10 Dead as Protesters, Police Clash in Tibetan Capital

In countries all over the world, protesters take to the streets to oppose Chinese rule of Tibet after demonstrations in the province turned violent. [Editor's note: The caption for an earlier version of this slideshow was incorrectly associated with a photo from Nepal. This version has been corrected.]
By Jill Drew
Washington Post Foreign Service
Saturday, March 15, 2008

BEIJING, March 15 -- Hundreds of protesters swarmed Tibet's capital Friday, clashing with police and setting fire to shops and cars in a spasm of violence worse than any there in nearly 20 years. Ten people were confirmed dead, and doctors reported dozens of injured streaming into hospitals as Lhasa descended into what one witness called "a state of siege."

By nightfall, armored personnel carriers had rolled into the center of the city. "The army is everywhere," said a hotel worker, who added that he was afraid to go outside.

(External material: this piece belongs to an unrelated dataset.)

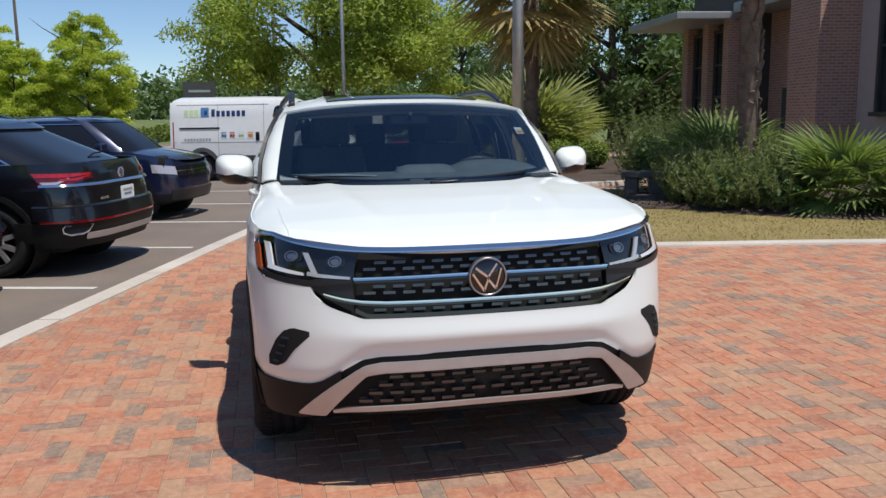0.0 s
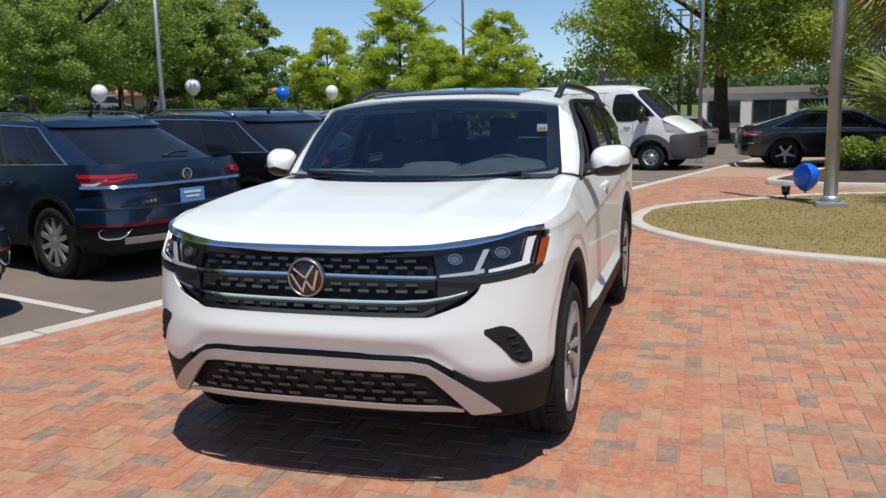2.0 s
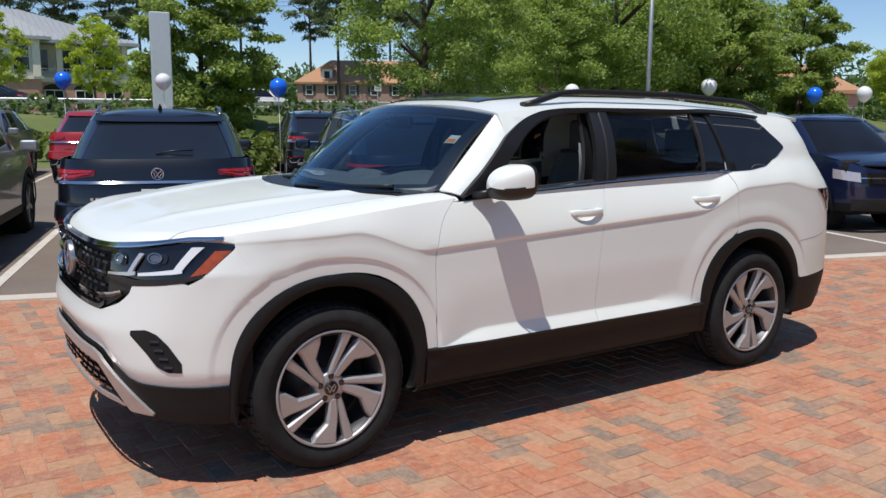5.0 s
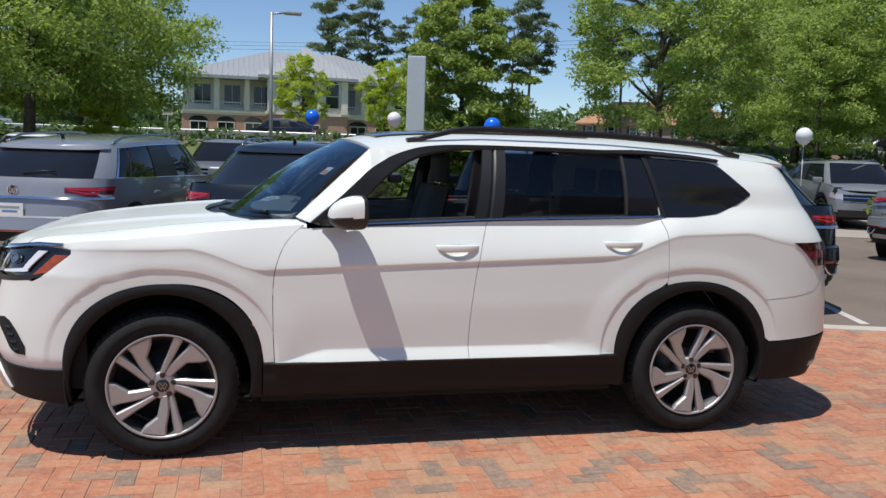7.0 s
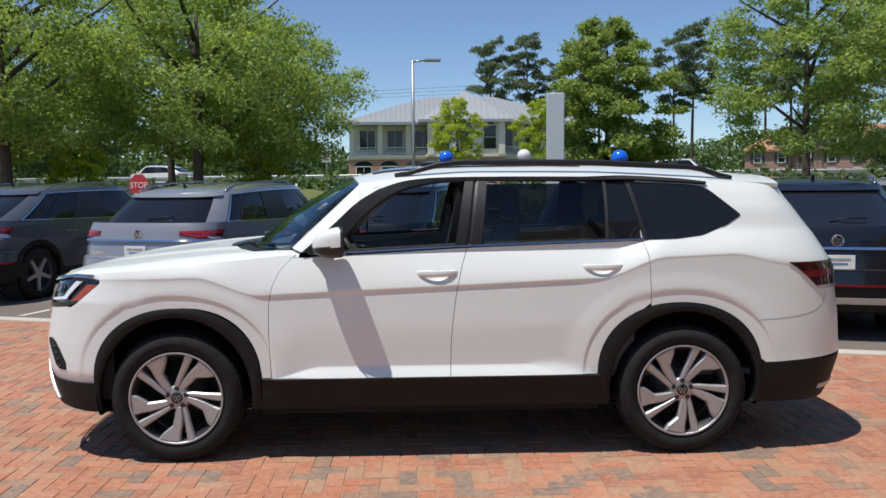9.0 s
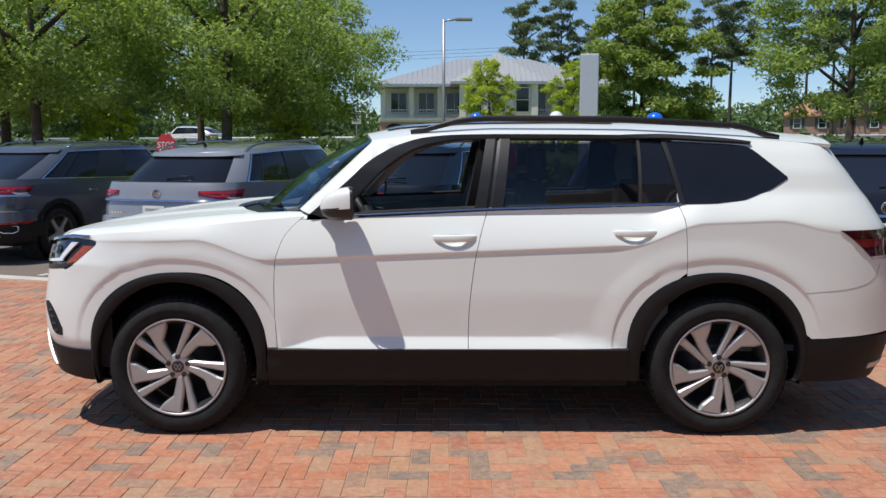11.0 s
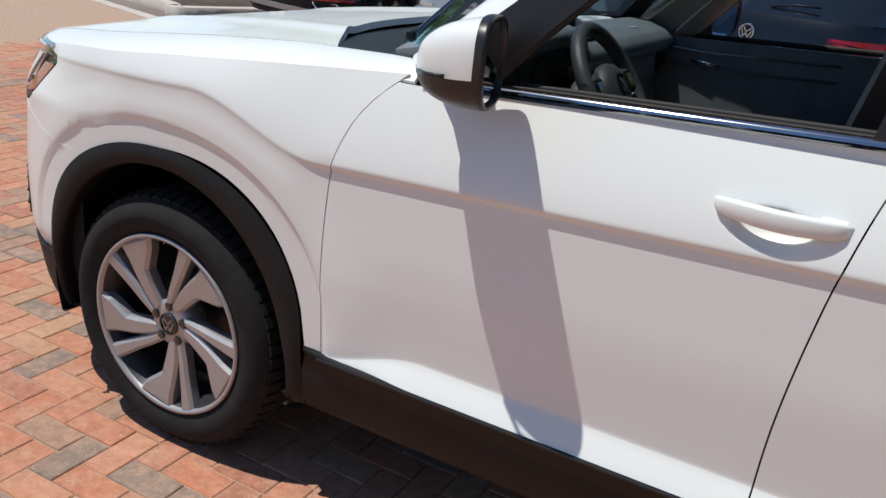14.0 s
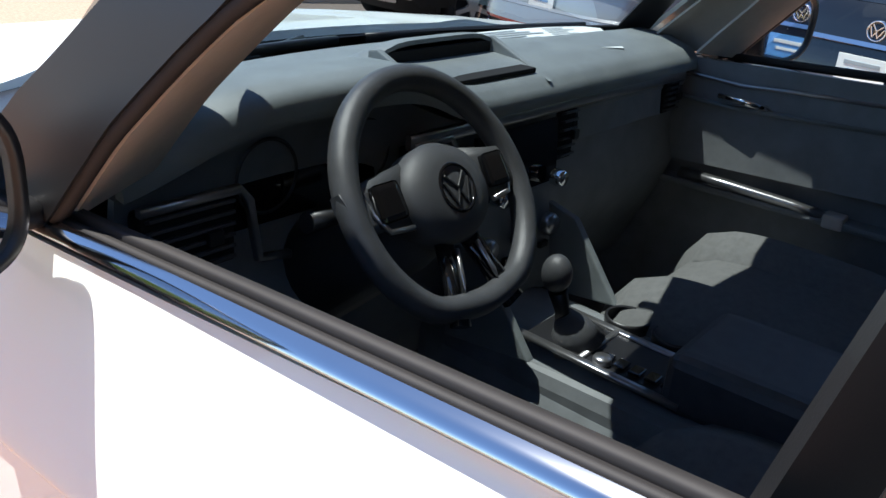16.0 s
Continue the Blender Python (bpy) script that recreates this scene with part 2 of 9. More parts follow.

The violence came after five days of escalating protests against Chinese rule in the remote mountainous region, the heart of Tibetan Buddhism. The confrontations, initially led by monks, were joined Friday by hundreds of Tibetan laypeople, who began attacking shops owned by ethnic Han and Hui Chinese. Street fights between Tibetans and Chinese continued into the night, according to reports from the region. Of the 10 people confirmed dead, a number were "business people," according to a report Saturday by the government-controlled New China News Agency.

The crisis exposed the anger Tibetans have long felt, but rarely were able to express openly, over Chinese domination. Although ethnic Chinese are a minority in Tibet, they are far better off economically. Tibetans also resent efforts by the central government in Beijing to bind their homeland to the rest of the country -- including the recent opening of a luxury train line to funnel tourists to Lhasa.

The Chinese government must now confront a significant political challenge as it prepares to host the 2008 Olympic Games in August. Authorities have steadfastly attempted to project an image of harmony and stability in Tibet and elsewhere even as they have tightened their grip over the region.

Images captured on cellphone cameras and posted on the Internet of protesters burning Chinese flags and running through the streets shouting independence slogans show how the once-small, romantic city, home to several of the most sacred sites of Tibetan Buddhism, has been transformed by years of intense development, often benefiting the Han Chinese who have settled there in the tens of thousands.

"This spiraling unrest has triggered the scenario the Chinese prayed would not happen," said Robbie Barnett, director of modern Tibetan studies at Columbia University. "They have left no one in place with any credibility who can come out on the streets and talk to these people."

The U.S. Embassy in Beijing, citing "firsthand reports" of gunfire in Lhasa, issued an alert that warned tourists in the city to stay inside and avoid "unnecessary movements."

China heavily restricts travel to Tibet, making it difficult to independently verify developments there. Sources reached by phone declined to identify themselves for fear of government reprisal.

In one brief interview, a doctor at the Tibet Autonomous Region People's Hospital said he had received 41 wounded. An official at the People's Hospital of Lhasa said there were many wounded there but gave no details. The wounded continued coming as night fell, one doctor said, after police imposed a curfew.

A person who answered the phone at a Lhasa firehouse Friday afternoon said, "Many places are on fire."

European Union leaders urged China to show restraint. A White House spokesman said Beijing "needs to respect Tibetan culture" and "needs to have a dialogue with the Dalai Lama," the Tibetan spiritual leader, whom the Chinese have accused of inciting the protests.